About Our Evaluation

In 2016, the CS4All Founders Committee—which includes representatives from the New York City Department of Education, City Hall, the Fund for Public Schools, CSNYC, the Robin Hood Foundation, the Robin Hood Education and Technology Fund, and Math for America (MƒA)—selected the Research Alliance to evaluate the initiative, in collaboration with Education Development Center (EDC).

The nine-year evaluation will answer important questions about the implementation and impact of CS4All for NYC students, schools, and teachers. The study will examine how the initiative is being rolled out in schools across the City, as well as how professional development is being organized, how it is being accessed by teachers, and how it is shaping their classroom practices.
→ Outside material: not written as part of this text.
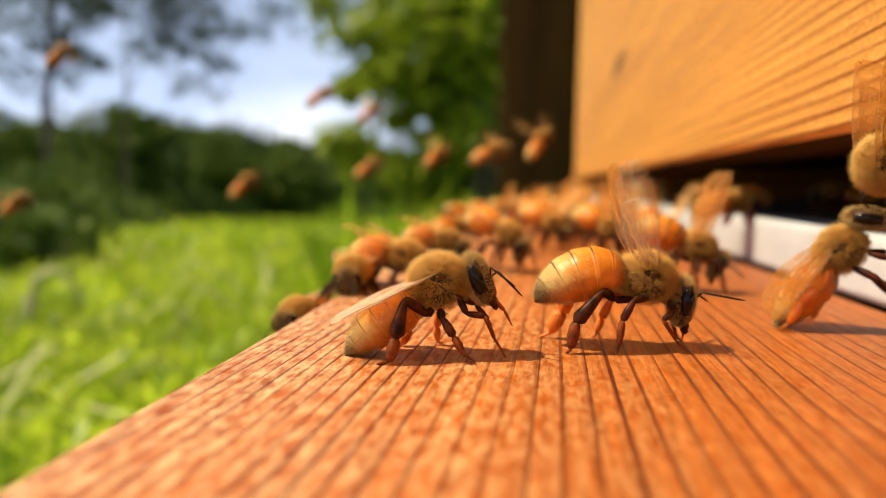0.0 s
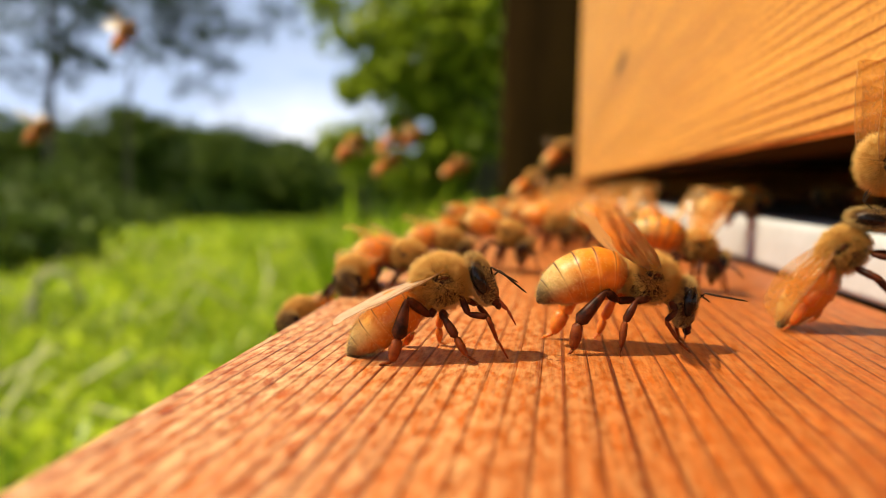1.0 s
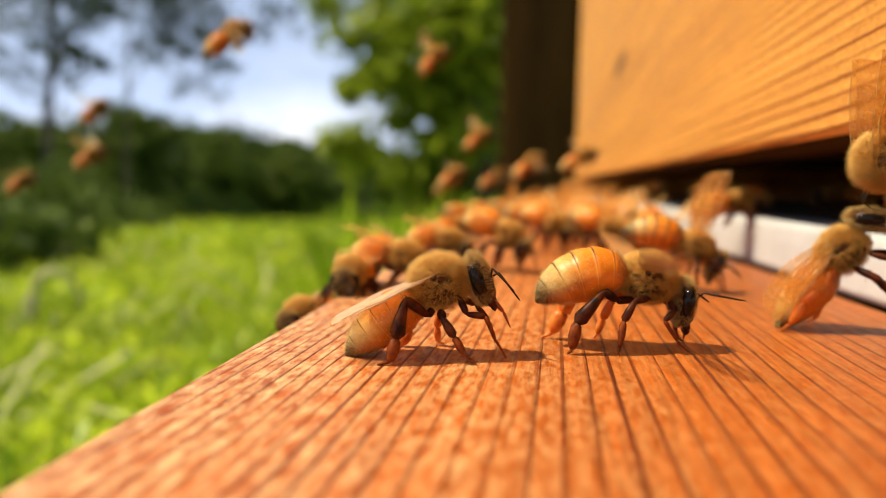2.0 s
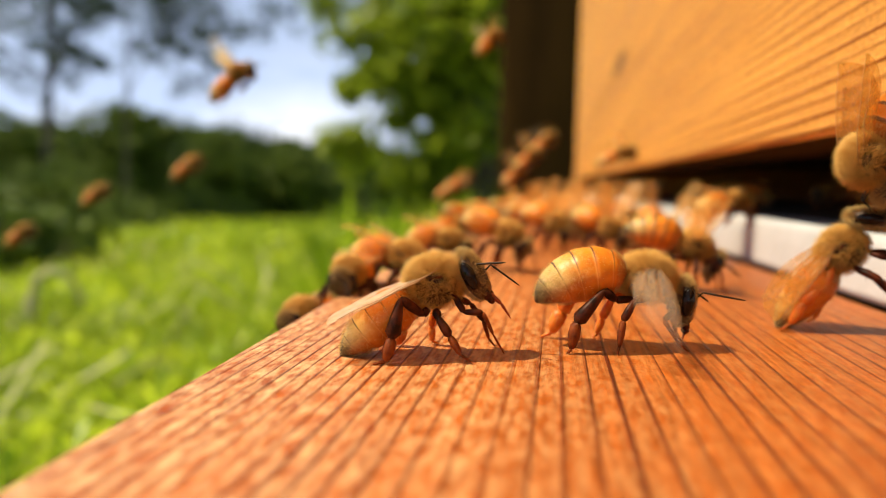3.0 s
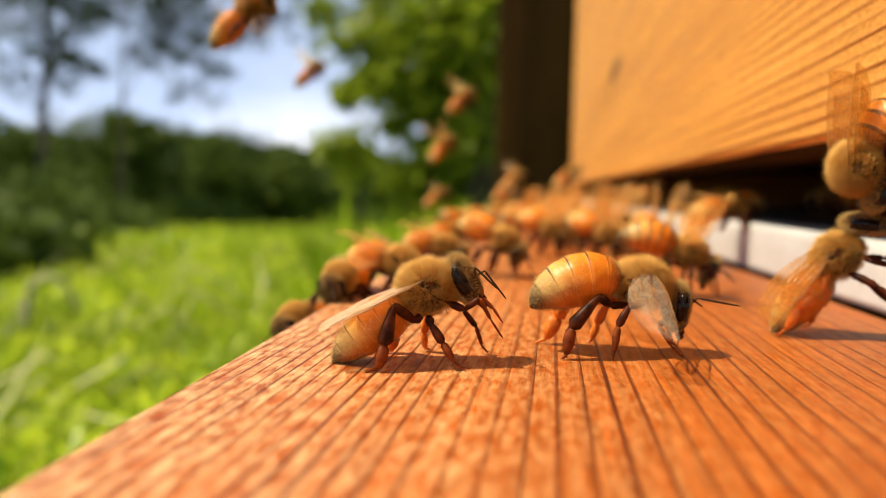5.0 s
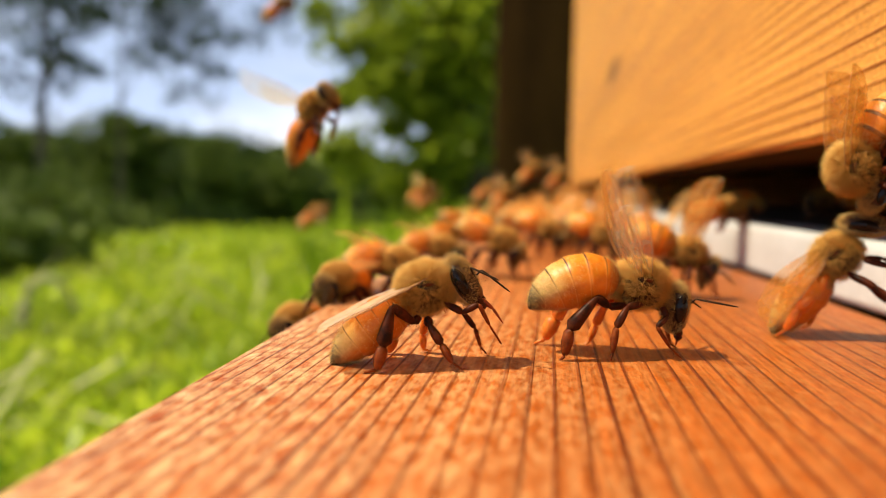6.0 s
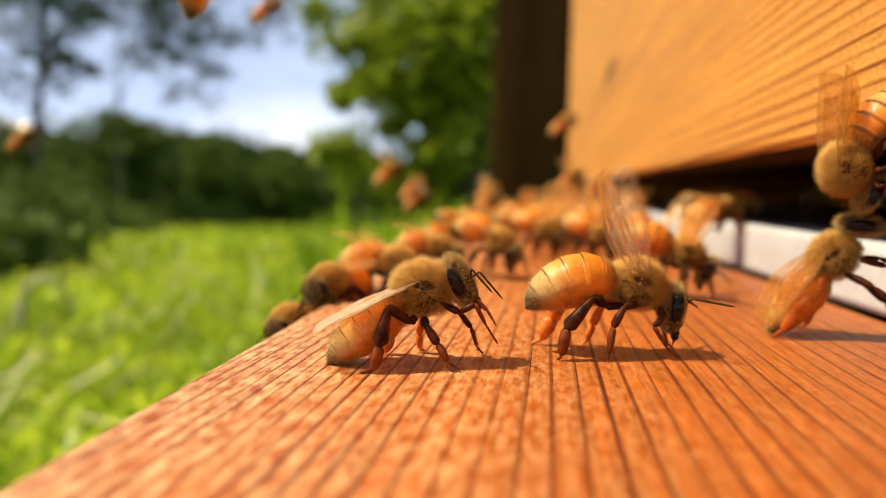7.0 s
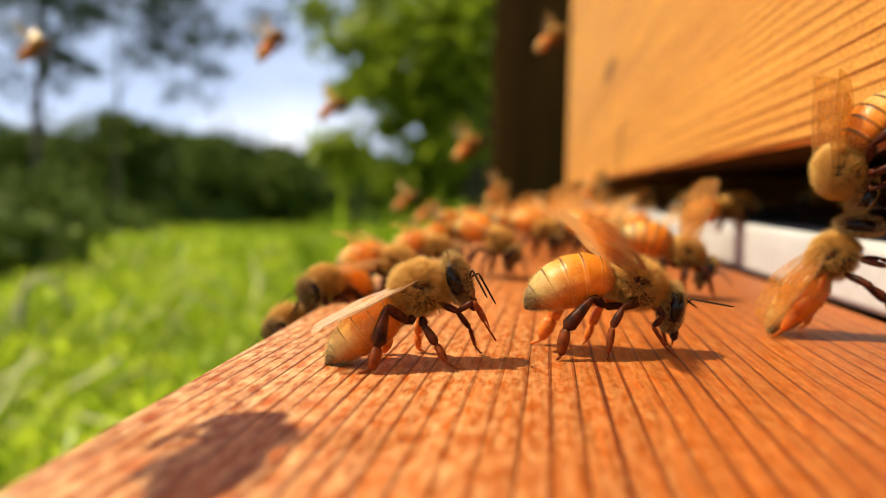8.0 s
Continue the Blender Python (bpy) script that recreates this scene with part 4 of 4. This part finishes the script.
def crowd_bee(x, y, rz, style=0, z=0.0, tilt=0.0):
    key = ("style", style)
    m = mm(x, y, z, tilt, 0, rz)
    if key not in CROWD:
        opts = CROWD_STYLES[style]
        root, hd, wings, hubm = bee(m, STAND_LABELS[style % 2], group="bees on the board", **{"membrane": CROWD_WING, **opts})
        CROWD[key] = root
    else:
        root = copy_thing(CROWD[key], m)
    crowd.append((root, x, y, rz, z, tilt, style))
    return root


CROWD = {}
CROWD_STYLES = [
    dict(h=4.2, pitch=4, drop=6, bend=30, nod=12, wings=((4, 12, -6), (4, 12, -6))),
    dict(h=4.5, pitch=10, waist=(-1.9, 0, 0.1), drop=-16, bend=46, nod=24, head=(2.9, 0, -1.1), wings=((5, 14, -6), (5, 14, -6))),
    dict(h=4.2, pitch=0, drop=22, bend=30, nod=5, wings=((6, 9, -6), (6, 9, -6))),
    dict(h=3.6, pitch=3, drop=2, bend=34, nod=14, head=(2.8, 0, -0.7), wings=((2, 14, -8), (2, 14, -8))),
    dict(h=5.4, pitch=20, waist=(-1.9, 0, 0.2), drop=-10, bend=48, nod=10, head=(2.9, 0, -1.1), wings=((5, 14, -6), (5, 14, -6))),
    dict(h=3.6, pitch=3, drop=4, bend=34, nod=14, head=(2.8, 0, -0.7), wings=((-15, 3, -10), (-15, 3, -10)), banded=True, membrane=AMBER_WING),
    dict(h=5.4, pitch=20, waist=(-1.9, 0, 0.2), drop=-10, bend=48, nod=10, head=(2.9, 0, -1.1), wings=((5, 14, -6), (5, 14, -6)), banded=True),
    dict(h=3.6, pitch=12, waist=(-1.9, 0, -0.1), drop=0, bend=44, nod=18, head=(2.9, 0, -0.7), wings=((6, 16, -6), (6, 16, -6))),
]
for spec in ((-24.4, 76.5, 258, 3, -6.1, 18), (-19.9, 79.0, -84, 3, -1.5), (-14.2, 85.0, -20, 7), (-12.2, 112.0, -22, 7), (-2.0, 102.8, -35, 4), (5.9, 138.3, -35, 4), (13.0, 146.0, 78, 4),
             (21.4, 88.5, -9, 6), (37.4, 128.0, 18, 0, 6.4), (30.0, 172.0, -10, 3), (34.0, 205.0, 30, 1), (29.0, 215.0, 60, 3), (-12.5, 150.0, 20, 0), (-9.8, 228.0, 10, 1), (-15.0, 196.0, 35, 1), (-5.0, 268.0, 0, 1), (11.0, 254.0, 25, 1), (18.5, 280.0, -20, 1),
             (27.0, 286.0, 30, 2), (28.5, 240.0, 10, 1), (23.0, 196.0, 5, 1), (24.0, 152.0, 60, 2), (2.0, 196.0, 15, 1), (12.0, 182.0, 40, 1), (-8.0, 182.0, -15, 2),
             (22.0, 330.0, 20, 1), (8.0, 345.0, -10, 1), (28.0, 390.0, 30, 0), (20.0, 232.0, -15, 1), (16.0, 305.0, 10, 1), (27.0, 335.0, 0, 1), (8.0, 290.0, -30, 1), (24.0, 365.0, 15, 1), (17.0, 380.0, 40, 1), (14.0, 420.0, 10, 1), (-2.0, 320.0, 30, 1), (-14.0, 270.0, 20, 0),
             (15.5, 126.0, -40, 4), (9.0, 163.0, -20, 4), (19.0, 168.0, 30, 4), (27.5, 190.0, -30, 4), (15.0, 208.0, 10, 4), (4.0, 232.0, -25, 4), (22.0, 258.0, 15, 4), (26.0, 132.0, -60, 4)):
    crowd_bee(*spec)
for spec in ((44.5, 158.0, 165, 0, 8.2), (60.0, 205.0, 40, 2, 8.1), (62.0, 150.0, 170, 0, 8.1), (44.5, 262.0, 120, 1, 8.2)):
    crowd_bee(*spec)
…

We will also measure short- and long-term student outcomes, including computer science knowledge and skills, as well as other measures of academic achievement, engagement, and non-cognitive outcomes, such as students’ sense of belonging and their awareness of computing careers and applications. The evaluation will focus on understanding how CS4All affects different groups of students, particularly those who are typically underrepresented in computer science and other STEM fields (e.g., girls and students of color).

Research methods will include interviews, surveys, and document reviews, along with analyses of teachers’ participation in professional development and data on students’ characteristics, course taking, and outcomes. Researchers will also conduct in-depth case studies in a subset of schools to understand more about how CS4All is being implemented and how the initiative is influencing school communities, teachers, and students.

Lessons learned from the evaluation will support the ongoing implementation of CS4All in NYC, and provide knowledge to help inform similar efforts in other cities.

This study is funded through the Fund for Public Schools.